Por que o Partido Comunista Chinês está tão empenhado em erradicar a identidade nacional do Turquestão Oriental? No passado, essas autoridades nos deixavam viver relativamente em paz. Durante a Revolução Cultural da China, os uigures foram colocados em campos de reeducação maoístas, mas nunca na proporção e com a brutalidade presentes na atualidade. Somente nas últimas décadas as autoridades comunistas chinesas começaram a se comportar dessa maneira tão implacável, e a razão para isso é, na verdade, uma simples questão de geopolítica.
Nossa terra natal, o Turquestão Oriental, é rica em recursos naturais − como petróleo, ouro e urânio − que a China precisará nas próximas décadas. Além disso, ela é um marco na Belt and Road Initiative (Iniciativa do Cinturão e Rota − BRI, na sigla em inglês) da China. O Turquestão Oriental é o principal canal ferroviário para a Ásia Central, parte da antiga “Rota da Seda” da China. Ele também fica no centro do Corredor Econômico China-Paquistão (CPEC, na sigla em inglês). Em suma, para as autoridades comunistas chinesas, a ideia de que os uigures e outros povos etnicamente-turcos da região possam manter sua identidade nacional separada, considerando-se separados do superestado chinês, é completamente insustentável. Para erradicar a ideia de existência de um Turquestão Oriental, as autoridades comunistas estão dispostas a violar nossos direitos humanos, incluindo nosso direito de liberdade religiosa, da forma que julgarem necessária, e é exatamente isso o que eles estão fazendo.
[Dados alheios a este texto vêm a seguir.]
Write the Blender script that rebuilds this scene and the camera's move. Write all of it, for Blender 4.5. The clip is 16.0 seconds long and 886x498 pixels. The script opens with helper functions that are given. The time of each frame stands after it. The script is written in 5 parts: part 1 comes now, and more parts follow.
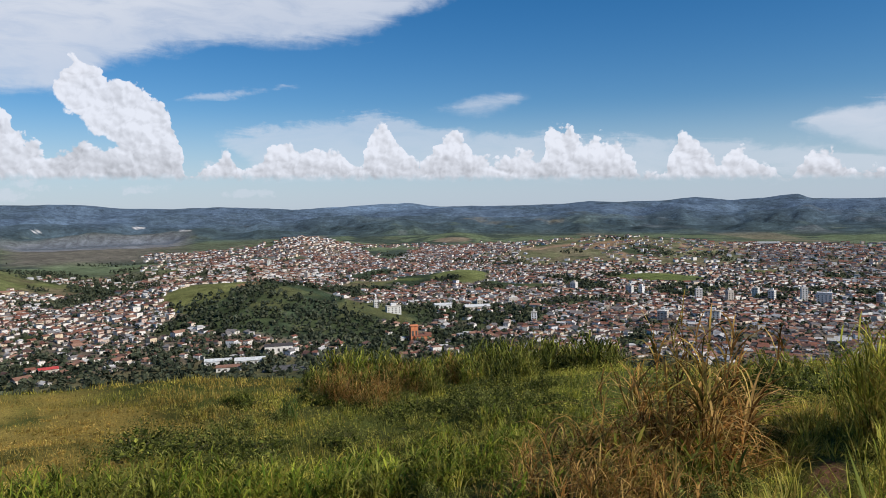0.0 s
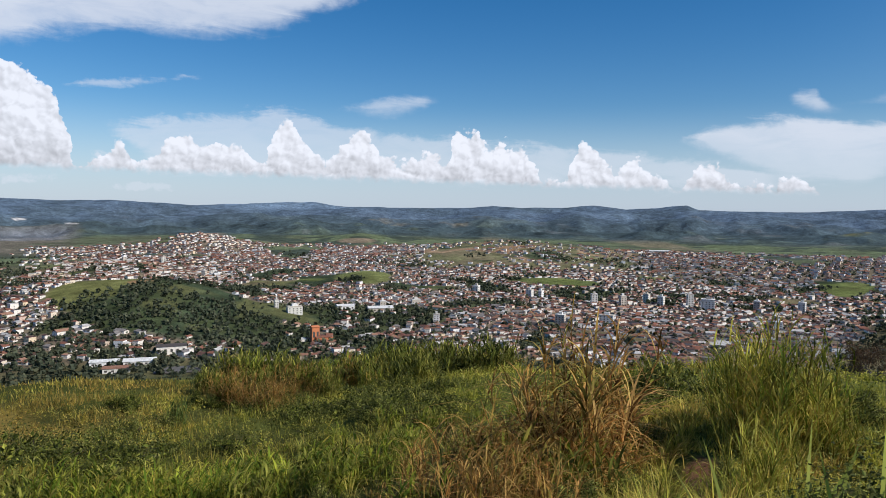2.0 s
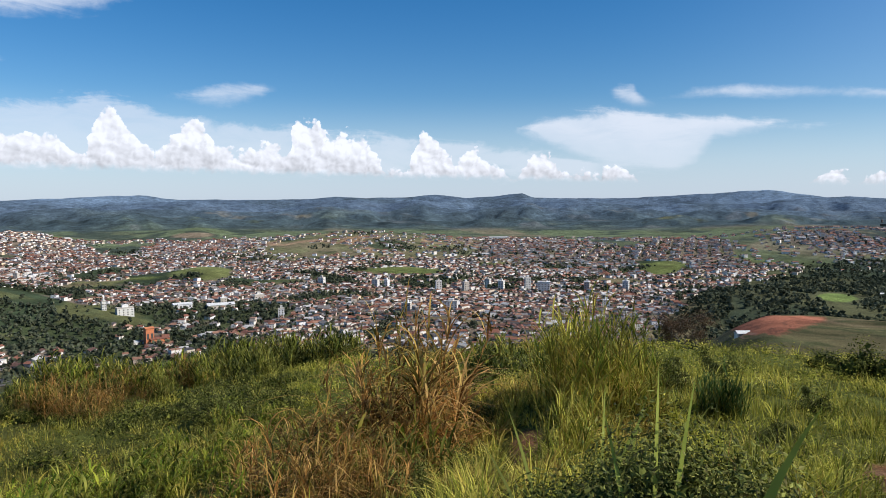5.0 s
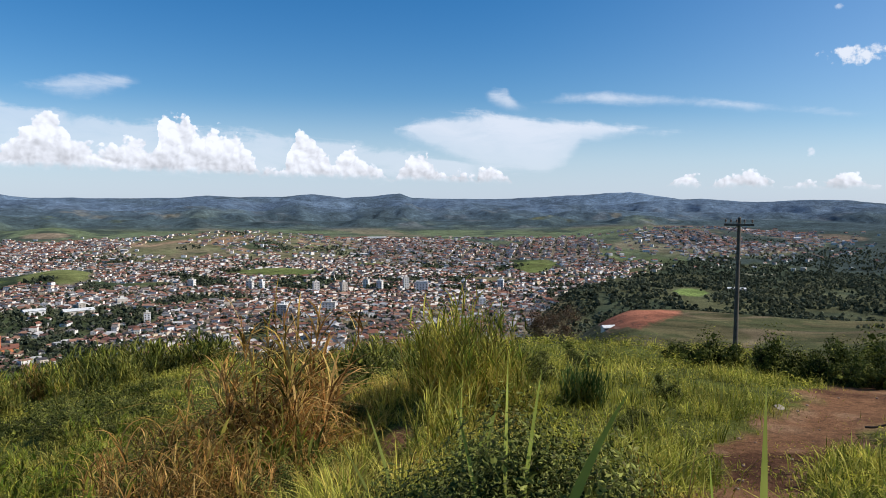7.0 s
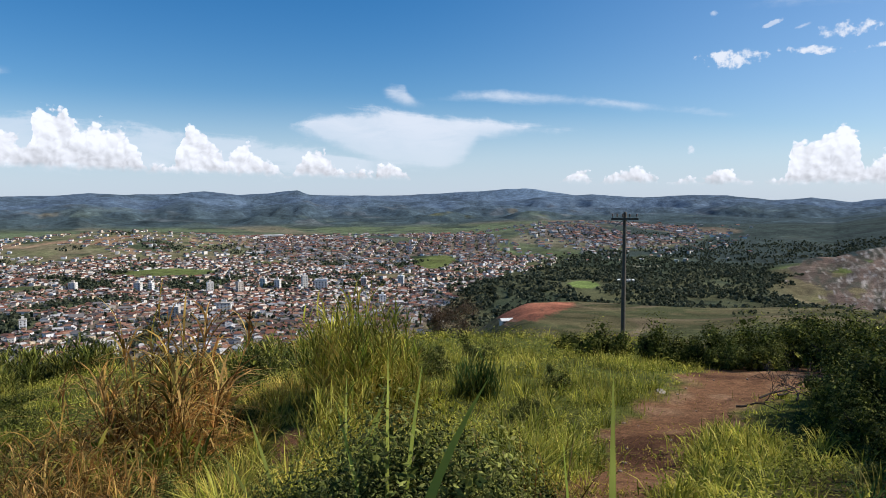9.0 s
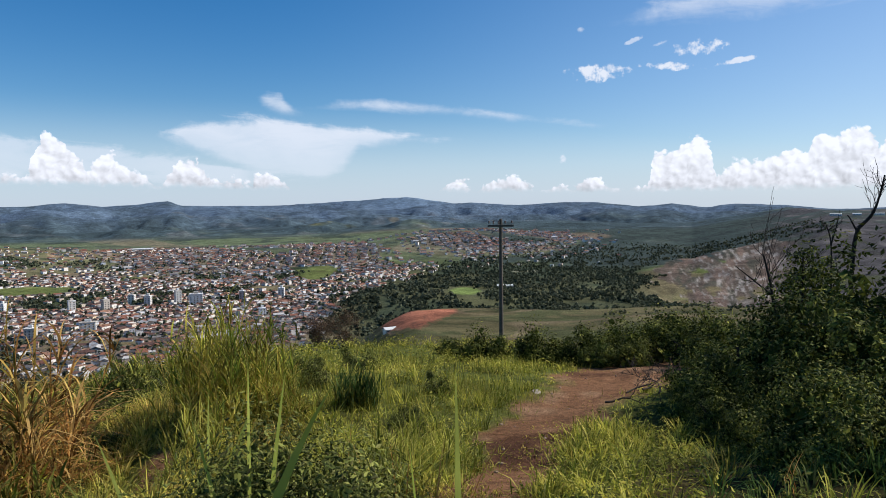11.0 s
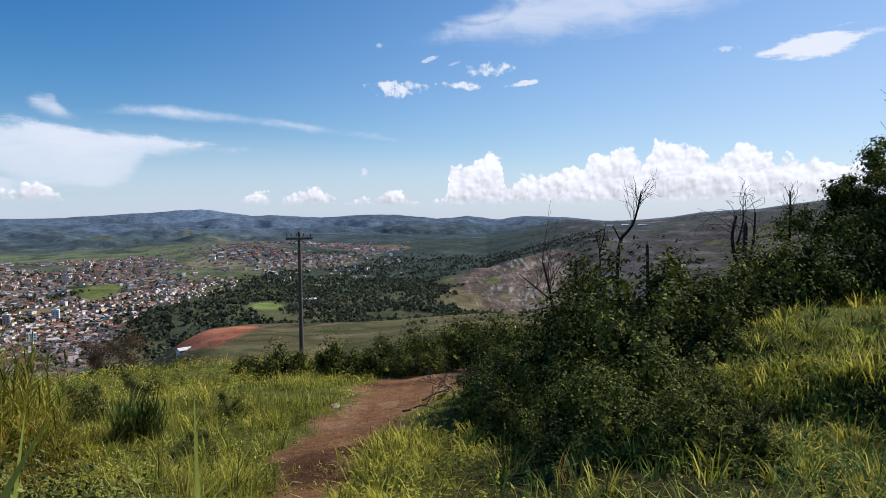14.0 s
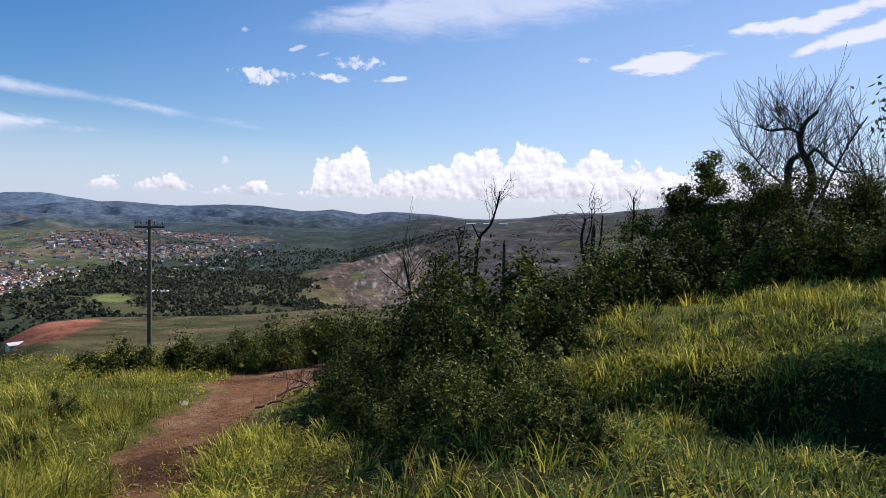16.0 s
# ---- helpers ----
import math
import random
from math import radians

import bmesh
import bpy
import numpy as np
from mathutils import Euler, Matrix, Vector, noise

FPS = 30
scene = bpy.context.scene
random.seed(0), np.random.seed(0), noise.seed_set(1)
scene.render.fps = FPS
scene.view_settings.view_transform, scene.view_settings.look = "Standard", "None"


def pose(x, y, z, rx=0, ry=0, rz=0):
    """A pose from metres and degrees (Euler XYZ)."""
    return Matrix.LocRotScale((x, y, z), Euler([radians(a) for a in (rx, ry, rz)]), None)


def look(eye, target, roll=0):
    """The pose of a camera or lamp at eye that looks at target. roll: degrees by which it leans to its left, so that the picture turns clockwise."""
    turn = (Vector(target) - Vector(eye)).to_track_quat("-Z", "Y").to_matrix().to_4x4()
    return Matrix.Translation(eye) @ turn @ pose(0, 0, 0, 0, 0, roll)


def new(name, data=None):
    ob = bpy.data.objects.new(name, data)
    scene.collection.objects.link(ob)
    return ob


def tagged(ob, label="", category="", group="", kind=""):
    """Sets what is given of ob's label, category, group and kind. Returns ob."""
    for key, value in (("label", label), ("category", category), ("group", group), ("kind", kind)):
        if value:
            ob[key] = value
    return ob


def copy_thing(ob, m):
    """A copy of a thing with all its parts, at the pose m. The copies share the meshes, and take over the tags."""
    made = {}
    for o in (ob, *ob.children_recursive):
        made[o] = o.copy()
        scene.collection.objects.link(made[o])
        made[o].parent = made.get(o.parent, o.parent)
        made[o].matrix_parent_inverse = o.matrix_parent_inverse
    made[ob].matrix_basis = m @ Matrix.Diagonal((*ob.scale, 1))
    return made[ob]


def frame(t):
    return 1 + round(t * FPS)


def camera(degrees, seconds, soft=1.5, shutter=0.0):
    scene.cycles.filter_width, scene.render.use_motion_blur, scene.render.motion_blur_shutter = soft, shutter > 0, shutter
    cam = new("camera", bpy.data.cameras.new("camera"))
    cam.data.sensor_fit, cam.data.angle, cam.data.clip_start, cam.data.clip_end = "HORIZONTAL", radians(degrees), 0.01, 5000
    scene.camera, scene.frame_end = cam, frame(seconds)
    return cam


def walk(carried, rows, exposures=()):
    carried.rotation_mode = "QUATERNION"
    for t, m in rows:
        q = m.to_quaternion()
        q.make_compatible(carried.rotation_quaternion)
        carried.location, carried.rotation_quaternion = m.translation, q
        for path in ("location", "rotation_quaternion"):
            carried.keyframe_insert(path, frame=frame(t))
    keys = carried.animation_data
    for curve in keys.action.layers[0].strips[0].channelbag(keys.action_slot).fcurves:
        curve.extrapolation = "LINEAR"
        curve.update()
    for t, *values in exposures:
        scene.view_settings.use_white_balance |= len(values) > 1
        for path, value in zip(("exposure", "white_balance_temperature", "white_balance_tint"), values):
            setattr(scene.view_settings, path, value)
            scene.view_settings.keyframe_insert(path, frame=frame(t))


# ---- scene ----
cam = camera(63.99, 16.0, soft=0.6)
EYE = 1.6
# seconds, metres right, ahead and up from the first eye, yaw, pitch, roll
ROWS = [
    (0.0, 0.000, -0.000, -0.000, 0.00, -3.42, 1.11),
    (0.5, 0.042, 0.002, -0.007, -1.59, -3.17, 0.56),
    (1.0, 0.086, 0.004, -0.016, -3.51, -3.50, 0.37),
    (1.5, 0.133, 0.004, -0.023, -5.74, -3.44, 0.48),
    (2.0, 0.181, 0.001, -0.030, -7.60, -3.30, -0.75),
    (2.5, 0.233, -0.004, -0.036, -10.21, -3.59, -0.32),
    (3.0, 0.283, -0.010, -0.042, -12.55, -3.77, -0.57),
    (3.5, 0.332, -0.018, -0.049, -14.29, -3.71, -0.29),
    (6.0, 0.574, -0.062, -0.092, -24.98, -4.17, 0.22),
    (6.5, 0.618, -0.073, -0.103, -27.57, -4.08, 0.23),
    (7.0, 0.660, -0.084, -0.113, -29.96, -4.02, -0.19),
    (7.5, 0.698, -0.095, -0.120, -32.17, -3.95, -0.34),
    (8.0, 0.736, -0.107, -0.122, -34.07, -3.97, -0.27),
    (8.5, 0.770, -0.120, -0.122, -36.17, -4.03, 0.08),
    (9.0, 0.804, -0.134, -0.124, -38.08, -4.29, 0.06),
    (11.5, 0.956, -0.216, -0.154, -50.43, -3.47, 0.50),
    (12.0, 0.984, -0.232, -0.158, -53.12, -3.37, 0.14),
    (12.5, 1.009, -0.248, -0.158, -55.24, -3.06, 0.26),
    (13.0, 1.033, -0.266, -0.154, -57.65, -3.06, 0.91),
    (13.5, 1.055, -0.289, -0.151, -60.65, -2.97, 1.17),
    (14.0, 1.074, -0.314, -0.152, -63.50, -2.80, 0.66),
    (14.5, 1.090, -0.338, -0.154, -66.82, -2.87, 0.35),
    (15.0, 1.102, -0.360, -0.155, -69.54, -2.92, 0.19),
    (15.5, 1.111, -0.382, -0.157, -71.64, -3.11, -0.81),
    (16.0, 1.118, -0.401, -0.160, -74.31, -3.11, -1.44),
]
walk(cam, [(t, pose(x, y, EYE + z, 90 + pitch, roll, yaw)) for t, x, y, z, yaw, pitch, roll in ROWS],
     exposures=[(0.0, -0.27, 6200, 12), (3.0, -0.07, 6200, 12), (6.0, 0.0, 6200, 12), (13.0, 0.0, 6200, 12), (16.0, 0.03, 6200, 20)])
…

À medida que as nações democráticas tentam lidar com essa grave crise de direitos humanos, é essencial que os defensores dos direitos humanos enquadrem essa questão em seus termos mais precisos. Em particular, pedimos que as nações do Sul Global reconheçam que nós nos entendemos como turquestaneses orientais, e não como uigures de Xinjiang ou uigures chineses ou mesmo muçulmanos chineses. Nós não nos enxergamos como chineses. É também imperativo que as nações do Sul Global, em particular as nações de maioria muçulmana, contem a história dessa opressão. Sem educar o mundo sobre o Turquestão Oriental, o mundo nunca entenderá a base dessa crise.